Consider in this connection Friedrich Nietzsche’s Zur Genealogie der Moral, ‘Das asketische Ideal, man errät es wohl, war niemals und nirgendwo eine Schule des guten Geschmacks, noch weniger der guten Manieren – es war im besten Fall eine Schule der hieratischen Manieren – : das macht, es hat selber etwas im Leibe, das allen guten Manieren todfeind ist – mangel an Maß, Widerwillen gegen Maß, es ist selbst ein ››non plus ultra‹‹’ [Walter Kaufmann’s rendering: ‘It is easy to see that the ascetic ideal has never and nowhere been a school of good taste, even less of good manners—at best it was a school of hieratic manners: that is because its very nature includes something that is the deadly enemy of all good manners—lack of moderation, dislike of moderation; it is itself a “non plus ultra”’]. Set aside the side point about manners (although one can allude that what Nietzsche has in mind as ‘good’ manners leave a decidedly bitter aftertaste); the real issue is about moderation, or lack thereof. Let the dear reader judge for himself, whether the passages just cited be indeed indicative of an antipathy towards measure and moderation in the ascetical life, or not!
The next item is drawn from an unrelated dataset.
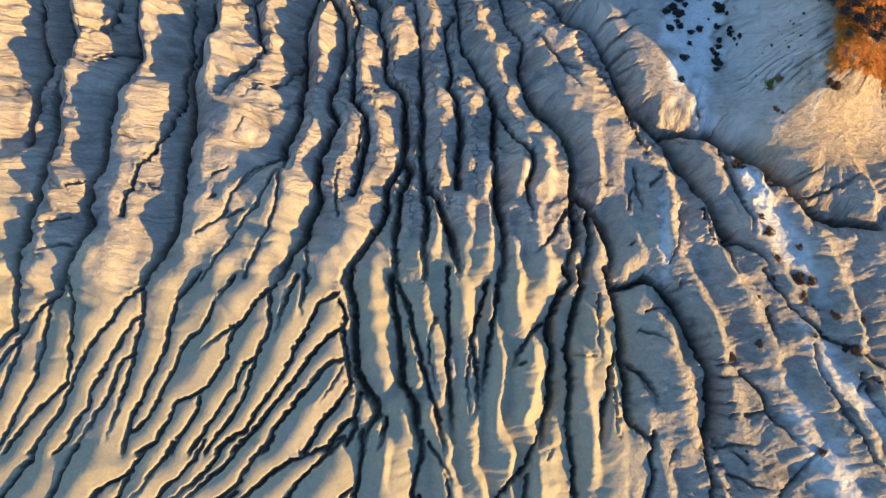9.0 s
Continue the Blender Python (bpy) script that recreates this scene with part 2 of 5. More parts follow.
def cut(depth, west, east, fades, course):
    """A gully along the course: its western bank rises over west metres, its rounded eastern bank over east metres."""
    p = np.array([[float(v) for v in q.split(",")] for q in course.split()])
    if depth > 3:
        depth, east, west = 3 + 0.7 * (depth - 3), east * 1.08, west * (1.15 if p[:, 1].mean() > 85 and p[:, 0].mean() < 12 else 1.0)
    elif depth < 0.36:
        depth *= 0.6
    elif 0.6 < depth < 1.2 and east > 3:
        depth, east, west = depth * 1.45, 3.4, 2.6
    reach = max(west, east) * 1.35 + 0.4
    i0, i1 = np.searchsorted(GX, [p[:, 0].min() - reach, p[:, 0].max() + reach])
    j0, j1 = np.searchsorted(GY, [p[:, 1].min() - reach, p[:, 1].max() + reach])
    if i1 <= i0 or j1 <= j0:
        return
    shape = (j1 - j0, i1 - i0)
    best, along = np.full(shape, 1e9), np.zeros(shape)
    offx, offy = np.zeros(shape), np.zeros(shape)
    length = 0.0
    for a, b in zip(p[:-1], p[1:]):
        run = np.hypot(*(b - a))
        if run < 1e-6:
            continue
        k0, k1 = np.searchsorted(GX[i0:i1], [min(a[0], b[0]) - reach, max(a[0], b[0]) + reach])
        l0, l1 = np.searchsorted(GY[j0:j1], [min(a[1], b[1]) - reach, max(a[1], b[1]) + reach])
        part = (slice(l0, l1), slice(k0, k1))
        dx, dy = WX[j0:j1, i0:i1][part] - a[0], WY[j0:j1, i0:i1][part] - a[1]
        u = np.clip((dx * (b[0] - a[0]) + dy * (b[1] - a[1])) / run ** 2, 0, 1)
        dx, dy = dx - u * (b[0] - a[0]), dy - u * (b[1] - a[1])
        far = dx * dx + dy * dy
        near = far < best[part]
        best[part] = np.where(near, far, best[part])
        along[part] = np.where(near, length + u * run, along[part])
        offx[part], offy[part] = np.where(near, dx, offx[part]), np.where(near, dy, offy[part])
        length += run
    d = np.sqrt(best)
    calm = 0.9 if depth < 1.6 else 0.55
    even = np.hypot(offx - calm * JX[j0:j1, i0:i1], offy - calm * JY[j0:j1, i0:i1])     # the banks are smoother than the bed
    even = np.where(best > 1e8, d, even)
    side = np.clip(0.5 - 1.2 * (offx * EX + offy * EY) / (d + 1e-3), 0, 1)     # 1 on the western bank
    seed = int(abs(p[0, 0] * 31 + p[0, 1] * 57)) % 997
    width = east + (west - east) * side
    deep = depth * (0.88 + 0.12 * line_noise(along, 6.0, seed + 3))
    if fades == 1:
        thin = np.clip((length - along) / min(6.0, 0.75 * length), 0.0, 1)
        deep, width = deep * thin ** 0.8, width * (0.35 + 0.65 * thin)
    if fades == 2:
        thin = 0.30 + 0.70 * np.clip((length - along) / 8.0, 0, 1)
        deep, width = deep * thin, width * (0.4 + 0.6 * thin)
    s = along + 40 * side
    big = min(1.0, depth / 2.0)
    flute = line_noise(s, 1.1, seed) * 0.6 + line_noise(s, 0.5, seed + 1) * 0.4
    u = even / (width * (1 + 0.20 * line_noise(s, 3.1, seed + 2)))
    u = u * (1 + (0.10 + 0.16 * big) * flute * np.clip(u * 2.5, 0, 1) * (0.35 + 0.65 * side) * (1.0 if depth > 1.5 else 0.6))
    left = np.clip(1 - u, 0, 1)
    scarp = np.exp(-(d / (0.26 + 0.10 * depth)) ** 4)
    bank_west = (0.92 + 0.05 * big) * left + (0.08 - 0.05 * big) * scarp
    bank_east = left ** (1.3 if depth < 1.6 else 1.25)
    high = np.clip((YY[j0:j1, i0:i1] - 92) / 12, 0, 1)
    if depth > 3:                                                    # in the north the sunward banks are hollow
        bank_west = bank_west + high * (0.95 * left ** 0.72 - bank_west)
    fall = bank_east + (bank_west - bank_east) * side
    rills = 0.0
    if depth > 1.5:
        wide = np.abs(line_noise(s + 0.5 * d + 0.5 * smooth_noise(offx, offy, 2.2, seed), 1.5, seed + 5))
        fine = np.abs(line_noise(s - 0.3 * d, 0.62, seed + 6))
        rills = (0.85 * np.clip(1 - wide / 0.36, 0, 1) + 0.5 * np.clip(1 - fine / 0.42, 0, 1) - 0.42) * np.clip(4 * u * left, 0, 1) * min(1.0, depth / 2.4)
    thin = 1 - (0.5 if depth > 1.5 else 0.0) * np.clip((YY[j0:j1, i0:i1] - 96) / 12, 0, 1)      # the beds are narrower in the north
    slot = min(3.0, 0.25 + 0.9 * depth) * thin ** 1.5 * np.exp(-(d / ((0.12 + 0.12 * min(depth, 3.0)) * thin)) ** 4) * np.clip(deep / depth, 0, 1)
    fingers = 0.0
    if depth > 3.07:
        vein = np.abs(line_noise(s + 0.5 * d + 0.8 * smooth_noise(offx, offy, 1.6, seed), 2.7, seed + 8))
        twig = np.abs(line_noise(s - 0.6 * d + 0.6 * smooth_noise(offx, offy, 1.1, seed), 1.2, seed + 9))
        fingers = (1.15 * np.clip(1 - vein / 0.24, 0, 1) * np.clip(1 - d / (1.5 * east), 0, 1) + 0.5 * np.clip(1 - twig / 0.3, 0, 1) * np.clip(1 - d / (1.1 * east), 0, 1)) * (1 - side) * np.clip(d / 0.5, 0, 1) * np.clip(deep / depth, 0, 1)
    made = (deep * fall + rills + fingers).astype(np.float32)
    here, flow, near = BANK[j0:j1, i0:i1], FLOW[j0:j1, i0:i1], NEAR[j0:j1, i0:i1]
    flow[made > here] = (along + 40 * np.round(side) + 13.7 * seed)[made > here]
    np.maximum(here, made, out=here)
    np.maximum(SLOT[j0:j1, i0:i1], slot.astype(np.float32), out=SLOT[j0:j1, i0:i1])
    np.minimum(near, np.where(best > 1e8, 9.0, d).astype(np.float32), out=near)
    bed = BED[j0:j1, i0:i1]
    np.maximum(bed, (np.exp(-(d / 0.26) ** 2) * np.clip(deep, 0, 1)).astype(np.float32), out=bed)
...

Hence, the centrality of moderation in one’s ascetical practices is a recurrent theme in Cassian and is counseled as well by Maximus Confessor in his marvelous little gem, the Gnostic Centuries on Love. That Nietzsche should somehow have missed the basic teaching of the two greatest exponents of the ascetical tradition in the East and West shows how little regard for scholarly standards he has. And if Nietzsche, surely a great man of the worldly type, could have so thoroughly fooled himself in this crucial matter, how much the more so his twentieth-century epigone, Walter Kaufmann!
We will most easily come to a precise knowledge of true discernment if we follow the paths of our elders, if we do nothing novel, and if we do not presume to decide anything on the basis of our own private judgment. Instead let us in all things travel the road laid down for us by the tradition of our elders and by the goodness of their lives (p. 70).
The whole purpose of the monk and indeed the perfection of his heart amount to this—total and uninterrupted dedication to prayer. He strives for unstirring calm of mind and for never-ending purity, and he does so to the extent that this is possible for human fragility (p. 101).
As God loves us with a love that is true and pure, a love that never breaks, we too will be joined to Him in a never-ending unshakable love, and it will be such a union that our breathing and our thinking and our talking will be ‘God’. And we will come as last to that objective which I have mentioned, the goal which the Lord prayed to be fulfilled in us: ‘That we may all be one as we are one, as I am in them and you in me so that they are utterly one’ (John 17:22-23). ‘Father, I want those you have given me to be with me where I am’ (John 17:24). This, then, is the goal of the monk. All his striving must be for this so that he may deserve to possess in this life an image of future happiness and may have the beginnings of a foretaste in this body of that life and glory of heaven. This, I say, is the object of all perfection, to have the soul so removed from all dalliance with the body that it rises each day to the things of the spirit until all its living and all its wishing become one unending prayer (pp. 129-130).
A very clear proof of the fact that a soul has not yet cut loose from the corruption of sin is when it feels no sympathizing pity for the wrongdoing of others but holds instead to the strict censoriousness of a judge (p. 149).
Cassian keeps for us a sense of monasticism as it was in its youthful vigor; one will not look here for the exalted refinements of later medieval mystical writers, but the core is there, pure as ever. Front matter reasonably helpful for shaping the novice’s understanding of what he is about to read.
The so-called ‘Benedict option’ today – invoked by Alasdair MacIntyre in the concluding paragraph to his After Virtue in 1981 and lately popularized by Rod Dreher – is not just for monks or crazy survivalist cults, but for anyone of whatever religious conviction who cares to preserve a remnant of civilization in what looks to be the coming dark age—and perhaps even for an odd secularist here and there who, like the previsionary Nietzsche in the nineteenth century, has not altogether forgotten our cultural heritage and will not bury his head in the sand like an ostrich, as so many do.
Can be practiced on small scale: homeschooling, parish life, spiritual direction and reception of the sacraments, leisure-time reading, mystical prayer and contemplation. Whether or not one happens to be an eastern Orthodox Christian, the collection of monastic writings going under the (etymologically very telling) heading of the Philokalia must come as most highly to be recommended. If one be familiar with the deep-seated attachment among the medieval laity to assimilating monastic practices, so far as feasible under the circumstances of its station in life (documented nicely by Marie-Dominique Chenu in Nature, Man and Society in the Twelfth Century, chapter 6), it will be apparent to the unprejudiced that it is not so very difficult after all to adapt prescriptions intended for monks to the needs of the layman (mutatis mutandis). There are several groups active in the contemporary world who essay just this, the sanctification of all aspects of life, should one be apprehensive about setting out intrepidly on one’s own.
For to be sure, just as the last thing that would have occurred to the monks and nuns of old would have been to found a political program and ideology, a forerunner whether of current-day neo-fascism on the right or of identity politics on the left, to be relentlessly and imperiously foisted upon everyone else; so too for us today it will rather be dedicated attention to the seemingly little things in life, along with cultivation of the virtues (which always apply first of all to oneself) and a real peaceableness directed to others, that makes the difference to the renewal of a society riven with hatred and recrimination on all sides.